Bitcoin Mining Process Flow Chart

Bitcoin mining involves a series of steps that work together to validate transactions and secure the Bitcoin network. This flow chart provides a detailed overview of each step in the mining process, from initial transaction broadcast to the final reward distribution. Here’s a breakdown of the Bitcoin mining process:

  1. Transaction Broadcast:
    Transactions are initiated by Bitcoin users and broadcast to the network. This involves sending digital currency from one address to another, which is then verified and confirmed by miners.

  2. Transaction Verification:
    Miners receive the transactions from the network and check them for validity. This includes verifying digital signatures and ensuring that the sender has enough balance to cover the transaction.

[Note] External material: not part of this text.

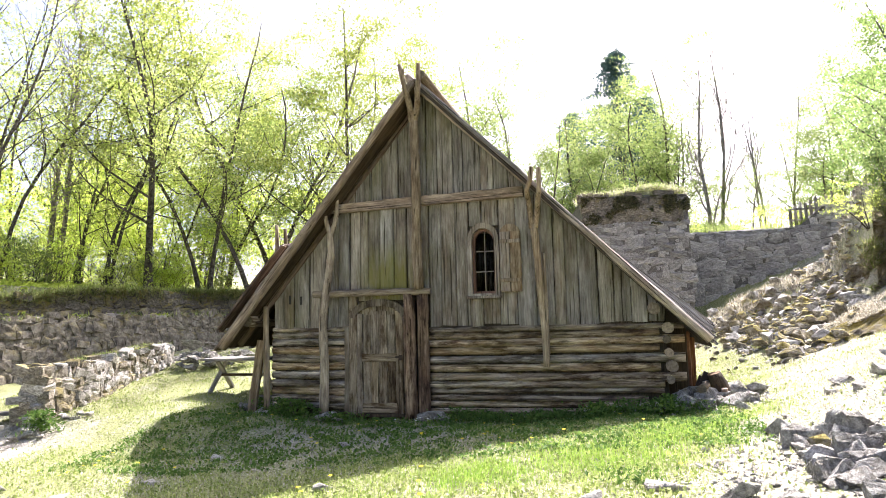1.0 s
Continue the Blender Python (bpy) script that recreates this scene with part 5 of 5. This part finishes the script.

  3. Transaction Pool (Mempool):
    Verified transactions are added to the mempool, a pool of unconfirmed transactions waiting to be included in a new block. Miners select transactions from this pool to include in the next block they attempt to mine.

  4. Block Formation:
    Miners create a new block that includes a set of selected transactions. The block contains a header with metadata, such as the previous block’s hash, a timestamp, and a nonce.

  5. Proof of Work (PoW):
    To add the block to the blockchain, miners must solve a complex mathematical problem. This involves finding a nonce that, when hashed with the block’s data, produces a hash that meets the network’s difficulty target. This process is known as proof of work.

  6. Block Validation:
    Once a miner finds a valid nonce, they broadcast the new block to the network. Other miners and nodes validate the block by checking the proof of work and the validity of the transactions within it.

  7. Block Addition:
    After validation, the new block is added to the blockchain. This means that the transactions included in the block are now considered confirmed and cannot be altered.

  8. Reward Distribution:
    The miner who successfully added the block to the blockchain receives a reward, which consists of new bitcoins (the block reward) and transaction fees from the transactions included in the block.

  9. Network Update:
    The updated blockchain is distributed to all nodes in the network, ensuring that everyone has the most recent version of the ledger.

  10. Mining Continues:
    The process repeats with the next set of transactions being broadcast, verified, and included in a new block.

Key Points to Note:

  • Difficulty Adjustment: The difficulty of the proof-of-work problem adjusts approximately every two weeks to ensure that new blocks are mined at a steady rate, roughly every 10 minutes.
  • Decentralization: Bitcoin mining is decentralized, meaning that no single entity controls the network. Instead, numerous miners work together to secure the blockchain and validate transactions.
  • Energy Consumption: Mining requires substantial computational power, leading to high energy consumption. This is a critical consideration in discussions about Bitcoin’s environmental impact.

Summary: Bitcoin mining is a complex, multi-step process that ensures the security and integrity of the Bitcoin network. Each step in the process—from transaction broadcast to reward distribution—plays a crucial role in maintaining the decentralized and secure nature of Bitcoin.